The Undergraduate Students Association Council Student Wellness Commission donated $6,000 in early June to the UCLA LGBT Campus Resource Center to create signs for the restrooms, said Savannah Badalich, USAC Student Wellness commissioner.
Each sign will cost between $250 and $300, and the design for the signs is not yet confirmed, said Raja Bhattar, the LGBT Campus Resource Center director.
UCLA currently has more than 25 gender-inclusive bathrooms in multiple buildings in both North and South Campus.
The USAC Student Wellness Commission, USAC Facilities Commissioner Carlos Quintanilla and Bhattar are leading the effort to increase the number of gender-inclusive bathrooms on campus, Badalich said.
These bathrooms are supported by members of the UCLA LGBT community because they allow students in the transgender community and others to feel more comfortable on campus by giving them the option to use bathrooms they prefer, Bhattar said.
He added that some students elected not to take classes in buildings without these amenities because they do not provide gender-inclusive bathrooms.
“Students can’t even figure out where to go pee, and they’re expected to be fully functioning students,” Bhattar said.
Badalich said she hopes the new bathrooms will start a healthy conversation about gender and sexuality that will make students more open to each others’ differences.
Quintanilla said that he, Badalich and Bhattar are working with UCLA Facilities and administrators, like Mick Deluca, executive director of recreation and campus life, to make the changes.

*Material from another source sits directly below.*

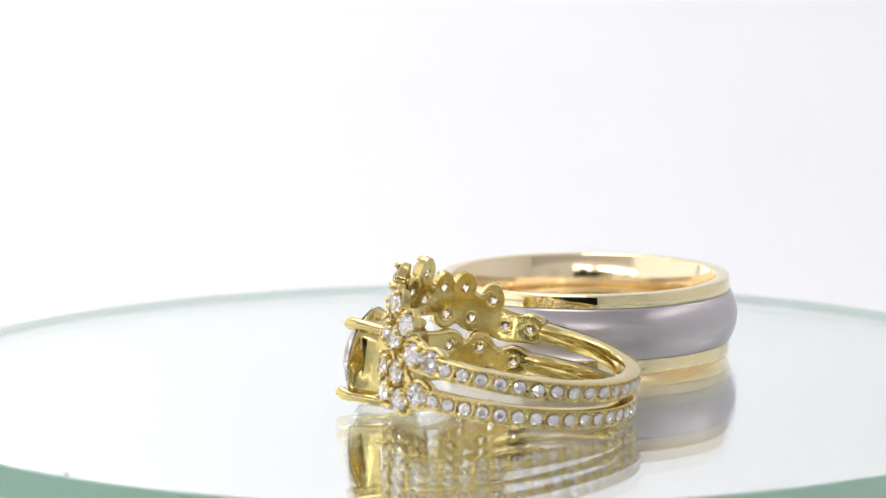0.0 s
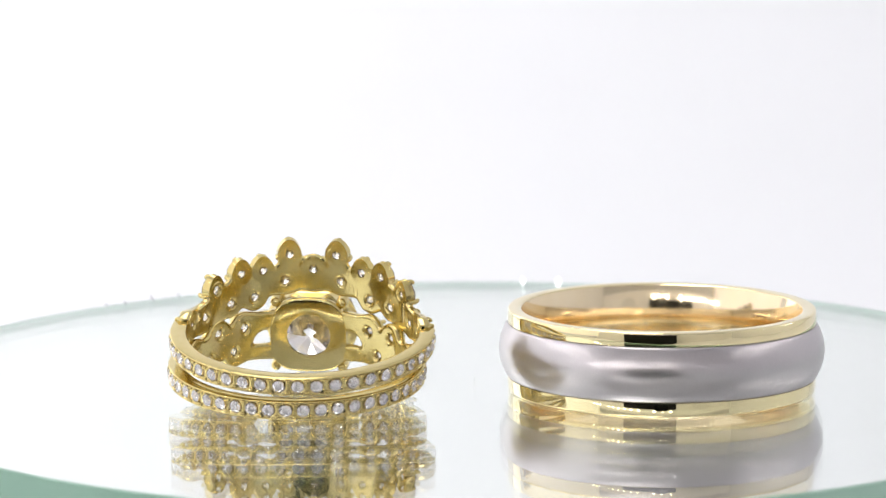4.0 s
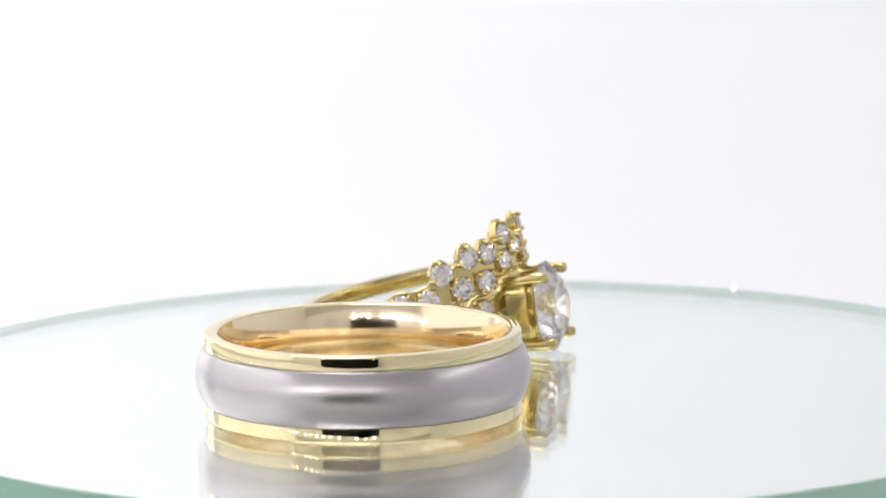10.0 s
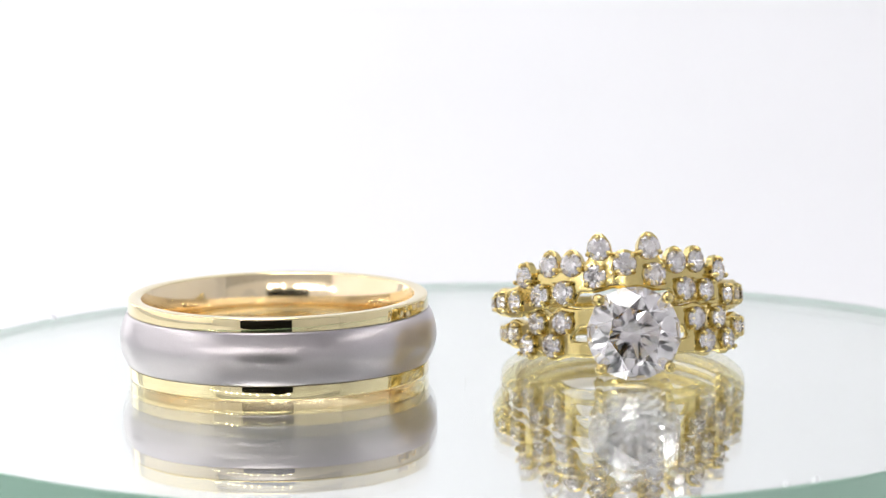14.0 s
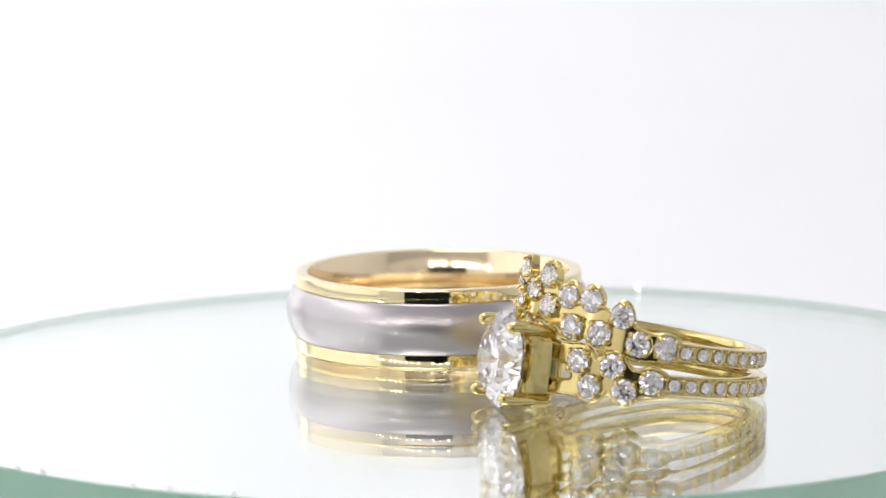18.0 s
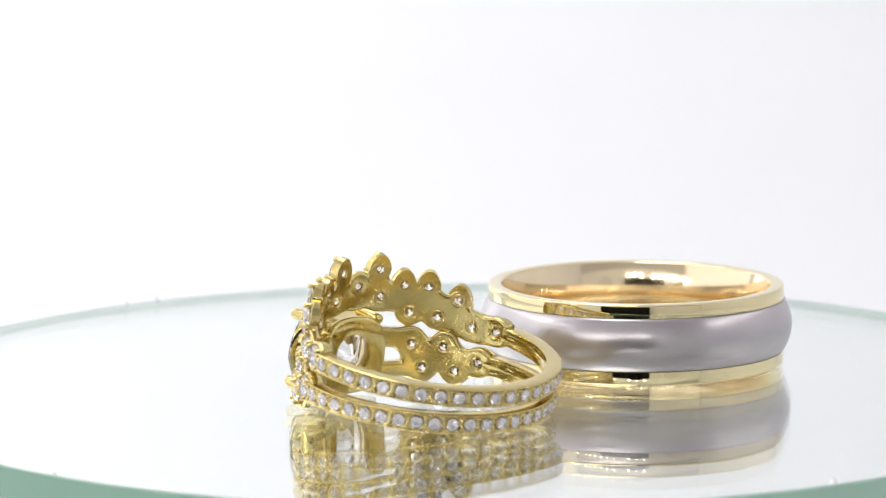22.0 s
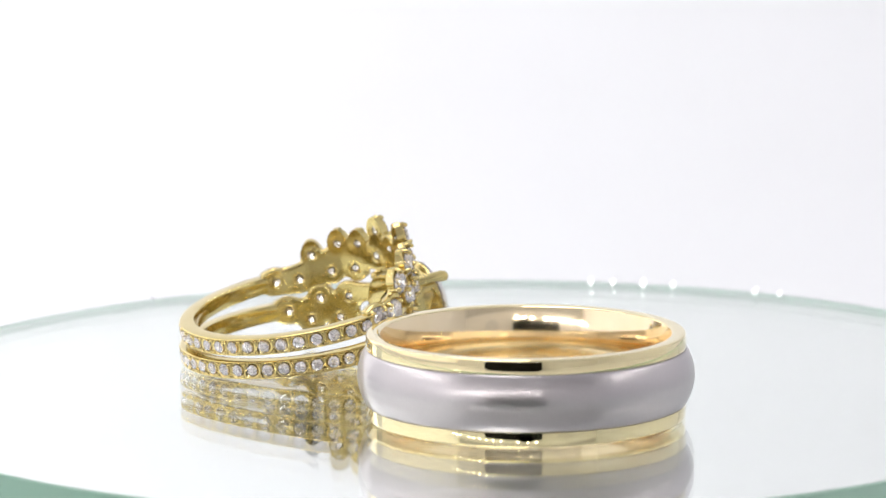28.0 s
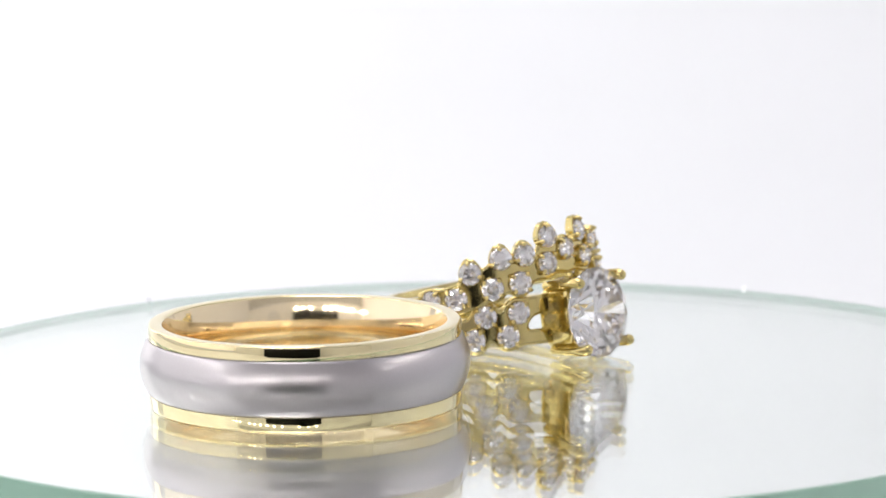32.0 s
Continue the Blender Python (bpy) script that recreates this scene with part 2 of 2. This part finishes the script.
def turntable():
    table = thing("turntable", "round mirrored glass turntable with a green ground edge", "turntable")
    bm = bmesh.new()
    lathe(bm, [(0.02, -THICK), (RP - 0.05, -THICK), (RP + 0.05, -THICK + 0.1), (RP + 0.05, -0.10), (RP - 0.05, 0.0), (0.02, 0.0)], 256)
    disc = part("glass_disc", bm, PLATE_GLASS, table, "clear glass disc with a ground green edge", sharp=20)
    disc.visible_shadow = False
    disc.data.materials.append(EDGE)
    for f in disc.data.polygons:
        if f.center.xy.length > (RP - 0.1) * U and abs(f.normal.z) < 0.9:
            f.material_index = 1
    bm = bmesh.new()
    lathe(bm, [(0.0201, -THICK - 0.2), (RP - 0.02, -THICK - 0.2), (RP - 0.02, -THICK - 0.02), (0.0201, -THICK - 0.02)], 256)
    part("mirror_backing", bm, SILVERING, table, "silvered mirror backing under the glass")
    bm = bmesh.new()
    lathe(bm, round_corners([(0.02, -8.0), (34.0, -8.0), (38.6, -2.4), (38.6, -THICK - 0.25), (0.02, -THICK - 0.25)], 0.5), 192)
    part("platter", bm, BASE, table, "grey plastic platter")
    # rim chips as raised mirror wedges, slanted inwards to throw the ceiling light as glints
    bm = bmesh.new()
    v = [bm.verts.new(p) for p in ((-0.41, -0.13, 0), (-0.41, 0.13, 0), (0, 0.11, 0), (0, -0.11, 0), (0, -0.08, 0.34), (0, 0.08, 0.34))]
    for f in ((0, 1, 2, 3), (0, 4, 5, 1), (3, 2, 5, 4), (0, 3, 4), (1, 5, 2)):
        bm.faces.new([v[q] for q in f])
    nick_glint = finish(bm, "edge_nick_glint", NICK_GLINT, smooth=False)
    for a, z in ((150, 1.0), (154, 0.7), (181, 0.8), (184, 1.1), (194, 0.8), (197.5, 1.0), (201, 0.7), (203.5, 0.8), (233, 1.1), (254.5, 0.7), (324, 1.1), (24, 1.0)):
        t = radians(a)
        piece("edge_nick_glint", nick_glint, table, Matrix.Translation(Vector(((RP - 0.06) * math.cos(t), (RP - 0.06) * math.sin(t), 0.005)) * U) @ Matrix.Rotation(t, 4, "Z") @ Matrix.Diagonal((z, z, z, 1)))
    foot = thing("pedestal", "grey plastic pedestal under the mirrored turntable", "pedestal")
    bm = bmesh.new()
    z0 = -0.045 / U
    lathe(bm, round_corners([(0.02, z0 + 0.02), (36.0, z0 + 0.02), (33.0, -9.0), (0.02, -9.0)], 1.0), 128)
    part("shell", bm, BASE, foot)
    bm = bmesh.new()
    lathe(bm, [(0.02, -9.1), (6.0, -9.1), (6.0, -7.9), (0.02, -7.9)], 48)
    part("spindle", bm, BASE, foot)
    return table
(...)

He added that they are also searching for more stable funding sources for additional sign changes and building a website detailing the project’s initiatives and projected timeline that will link from the LGBT Campus Resource Center page.
Pamela Thomason, the sexual harassment coordinator and Title IX officer at UCLA, said she supports the proposal for more gender-inclusive bathrooms on campus and the Hill.
“It’s a fantastic idea, and one that doesn’t cost a lot of money,” Thomason said.
Badalich said she thinks the residence halls present the most pressing need for more gender-inclusive bathrooms because they provide important personal space for students.
Badalich said the Student Wellness Commission hopes to work with the Office of Residential Life in the future to create a pilot program for having gender-inclusive bathrooms on certain residence hall floors.
She added that she thinks walking to the closest inclusive restrooms near Drake Stadium from the residence halls is too far for students on the Hill to travel just to use the bathroom.
Some students said they do not see gender-inclusive bathrooms as a pressing issue.
Cody Keim, a third-year political science student, said he does not see an immediate need for more gender-inclusive bathrooms given how many already exist on campus.
However, Keim said he thinks having more gender-inclusive bathrooms at UCLA could help some students feel more comfortable on campus.
Sonia Zamora, a third-year Spanish and Portuguese student, said she would not be opposed to any new gender-inclusive restrooms on campus or in the residence halls.
“I’m all for inclusivity, so I would be totally fine with it,” Zamora said.
Badalich said the official sign design should be approved by the end of July.